Agnello – White Pyrenees lamb rump, roasted cauliflower, semi-dried tomatoes, yoghurt, 10 year old balsamic, mint ($43.00).
More often than not Dylan will order beef so it’s nice to see him order something different for a change. The lamb rump was sliced and laid on a bed of small pieces of heavily roasted cauliflower. Blobs of yoghurt dotted the dish but it was the blushing pink of the lamb rump, cooked just to our liking that was in the limelight. Shards of mint and healthy hits of semi-dried tomato did so well to extend the flavours of lamb produced by the charred skin, melting fat and juicy meat. There was a lot going on but in such a calm and precise way it would outplay many beef dishes.
Affogato – vanilla bean gelato topped with espresso, Nocello liqueur ($19.00).
When it comes to dessert it’s not often that Dylan and I are on the same page. But with the sun beating down neither of us fancied a heavy dessert and both opted for an affogato; a dessert the combines gelato with both alcohol and coffee.
At Otto you don’t get one measly scoop of gelato. Heck you don’t get two. You get a generous (and delightful) three scoops of heavenly gelato with visible flecks of vanilla and a silky texture.
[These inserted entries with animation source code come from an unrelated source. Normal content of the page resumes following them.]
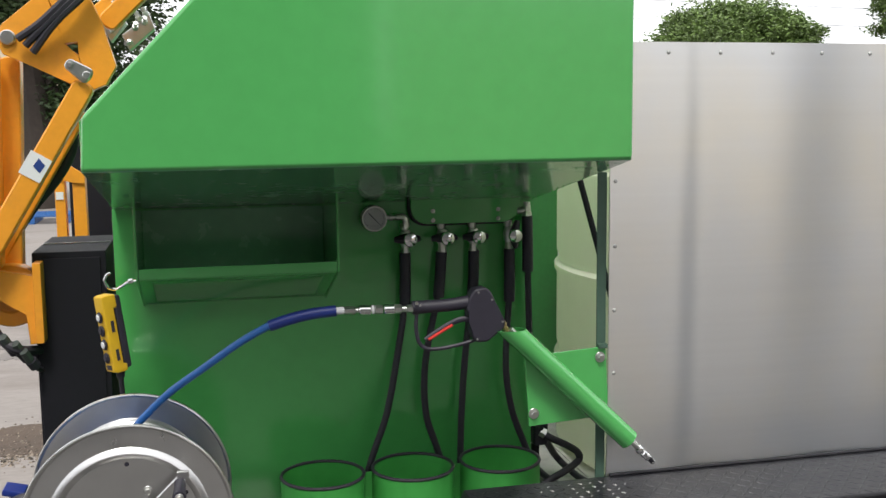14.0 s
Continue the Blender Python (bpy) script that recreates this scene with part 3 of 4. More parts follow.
gauge = thing("pressure_gauge", (0.662, 0.69, 1.398), "round steel pressure gauge with pale dial beside the valves", "gauge")
part("case", lathe(B(), [(0, 0.012), (0.034, 0.012), (0.035, 0.0), (0.035, -0.014), (0.033, -0.018), (0.0305, -0.018)], (0.662, 0.668, 1.398), (0, 1, 0), n=40), STEEL, gauge)
dial = part("dial", lathe(B(), [(0, 0), (0.031, 0.0)], (0.662, 0.656, 1.398), (0, 1, 0), n=36), DIAL, gauge, "pale grey dial")
tick = B()
for k in range(25):
    a = radians(225 - k * 270 / 24)
    m = Matrix.Translation((0.662, 0.6555, 1.398)) @ Matrix.Rotation(-a, 4, "Y") @ Matrix.Translation((0.026, 0, 0)) @ Matrix.Diagonal((0.005 if k % 4 == 0 else 0.003, 0.0004, 0.0007, 1))
    bmesh.ops.create_cube(tick, size=1, matrix=m)
part("scale_marks", tick, BLACKPLASTIC, dial, "black scale marks")
part("needle", bar_between(B(), (0.648, 1.412), (0.678, 1.381), 0.003, 0.001, 0.6535, 0.6545, 0), BLACKPLASTIC, dial, "black pointer")
part("lower_print", box(B(), 0.650, 0.674, 0.6552, 0.6558, 1.378, 1.3795), GREYMETAL, dial)
part("coupling", lathe(B(), [(0, 0), (0.006, 0), (0.006, 0.008), (0.009, 0.009), (0.009, 0.017), (0.006, 0.018), (0.006, 0.024), (0.008, 0.025), (0.008, 0.031), (0, 0.031)], (0.697, 0.67, 1.399), (1, 0, 0), n=12), STEEL, gauge, "steel coupling")
part("elbow", sweep(B(), spline([(0.727, 0.67, 1.399), (0.742, 0.67, 1.399), (0.749, 0.67, 1.392), (0.749, 0.67, 1.376)], 5), 0.009, 10), STEEL, gauge, "grey steel elbow")
part("elbow_nut", lathe(B(), [(0, 0), (0.012, 0), (0.012, 0.01), (0, 0.01)], (0.749, 0.67, 1.372), n=6), STEEL, gauge)


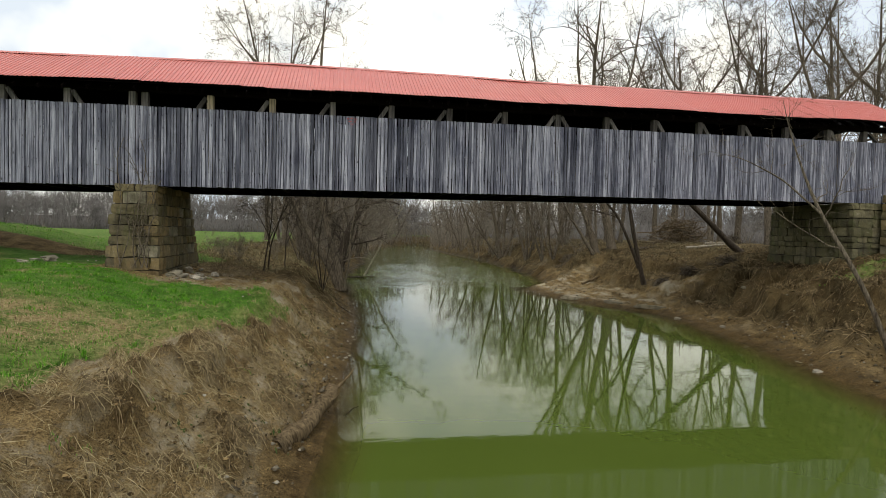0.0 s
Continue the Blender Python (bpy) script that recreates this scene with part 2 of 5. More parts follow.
def make_ground():
    m, nt, b = material("ground", 0.95, 0, 0.05)
    p = position(nt)
    big, mid, fine = noise_of(nt, p, 0.35, 4), noise_of(nt, p, 1.7, 6, 0.62), noise_of(nt, p, 13.0, 6, 0.7)
    crumb = noise_of(nt, p, 42.0, 4, 0.75)
    patch = noise_of(nt, position(nt, (1.5, 0.75, 1.0)), 1.0, 5, 0.6)
    speck = ramp(nt, crumb, (0.36, (0.34, 0.31, 0.28)), (0.5, (0.85, 0.84, 0.82)), (0.68, (1.35, 1.33, 1.28)))
    dirt = mix(nt, ramp(nt, mid, (0.3, (0, 0, 0)), (0.7, (1, 1, 1))), (0.110, 0.076, 0.034), (0.37, 0.268, 0.132))
    dirt = mix(nt, ramp(nt, fine, (0.42, (0, 0, 0)), (0.66, (0.85, 0.85, 0.85))), dirt, mix(nt, 1.0, dirt, (0.42, 0.38, 0.33), "MULTIPLY"))
    sandy = mix(nt, fine, (0.24, 0.202, 0.138), (0.47, 0.418, 0.318))
    sand_mask = calc(nt, "MULTIPLY", attribute(nt, "sand"), ramp(nt, calc(nt, "ADD", patch, calc(nt, "MULTIPLY", calc(nt, "SUBTRACT", fine, 0.5), 0.3)), (0.46, (0, 0, 0)), (0.66, (1, 1, 1))))
    col = mix(nt, sand_mask, dirt, sandy)
    litter = mix(nt, ramp(nt, fine, (0.35, (0, 0, 0)), (0.65, (1, 1, 1))), (0.030, 0.024, 0.013), (0.165, 0.128, 0.068))
    litter = mix(nt, ramp(nt, noise_of(nt, p, 0.8, 5, 0.6), (0.42, (0, 0, 0)), (0.6, (1, 1, 1))), mix(nt, 1.0, litter, (0.40, 0.35, 0.30), "MULTIPLY"), litter)
    col = mix(nt, calc(nt, "MULTIPLY", attribute(nt, "litter"), ramp(nt, big, (0.3, (0.45, 0.45, 0.45)), (0.6, (1, 1, 1)))), col, litter)
    col = mix(nt, calc(nt, "SUBTRACT", 1.0, calc(nt, "MULTIPLY", sand_mask, 0.6)), col, mix(nt, 1.0, col, speck, "MULTIPLY"))
    green = mix(nt, ramp(nt, mid, (0.35, (0, 0, 0)), (0.65, (1, 1, 1))), (0.042, 0.118, 0.013), (0.112, 0.228, 0.040))
    green = mix(nt, ramp(nt, fine, (0.4, (0, 0, 0)), (0.65, (1, 1, 1))), mix(nt, 1.0, green, (0.55, 0.6, 0.5), "MULTIPLY"), green)
    straw = mix(nt, ramp(nt, fine, (0.35, (0, 0, 0)), (0.65, (1, 1, 1))), (0.12, 0.088, 0.036), (0.36, 0.285, 0.145))
    green = mix(nt, ramp(nt, crumb, (0.56, (0, 0, 0)), (0.66, (0.8, 0.8, 0.8))), green, (0.30, 0.255, 0.12))
    lawn = mix(nt, calc(nt, "MULTIPLY", attribute(nt, "straw"), ramp(nt, mid, (0.35, (0.15, 0.15, 0.15)), (0.55, (1, 1, 1)))), green, straw)
    col = mix(nt, ramp(nt, calc(nt, "ADD", attribute(nt, "grass"), calc(nt, "MULTIPLY", calc(nt, "SUBTRACT", mid, 0.5), 0.9)), (0.42, (0, 0, 0)), (0.6, (1, 1, 1))), col, lawn)
    wet = attribute(nt, "wet")
    col = mix(nt, calc(nt, "MULTIPLY", wet, 0.85), col, mix(nt, 1.0, col, (0.40, 0.36, 0.29), "MULTIPLY"))
    nt.links.new(col, b.inputs["Base Color"])
    nt.links.new(calc(nt, "SUBTRACT", 0.95, calc(nt, "MULTIPLY", wet, 0.45)), b.inputs["Roughness"])
    relief(nt, b, calc(nt, "ADD", mid, calc(nt, "MULTIPLY", fine, 0.7)), 1.0, 0.13)
    return m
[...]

The espresso shot was decent for a restaurant (the Italians generally get espresso right) and the Nocello, an Italian liqueur made from walnuts and hazelnuts, served in a chilled glass and ample to ‘drown’ the gelato with a rich nuttiness, reminding me that affogatos really are a marvellous thing.
And so we came to the end of our long lunch. Best friends, incredible food and an outstanding location, you can’t ask for much more than that. Head chef Richard Ptacnik may not be Italian but he sure knows how to cook it. The food at Otto is traditional Italian with a slight twist, and Sydney is all the more better for it. We just need to plot our return before another ten years passes us by.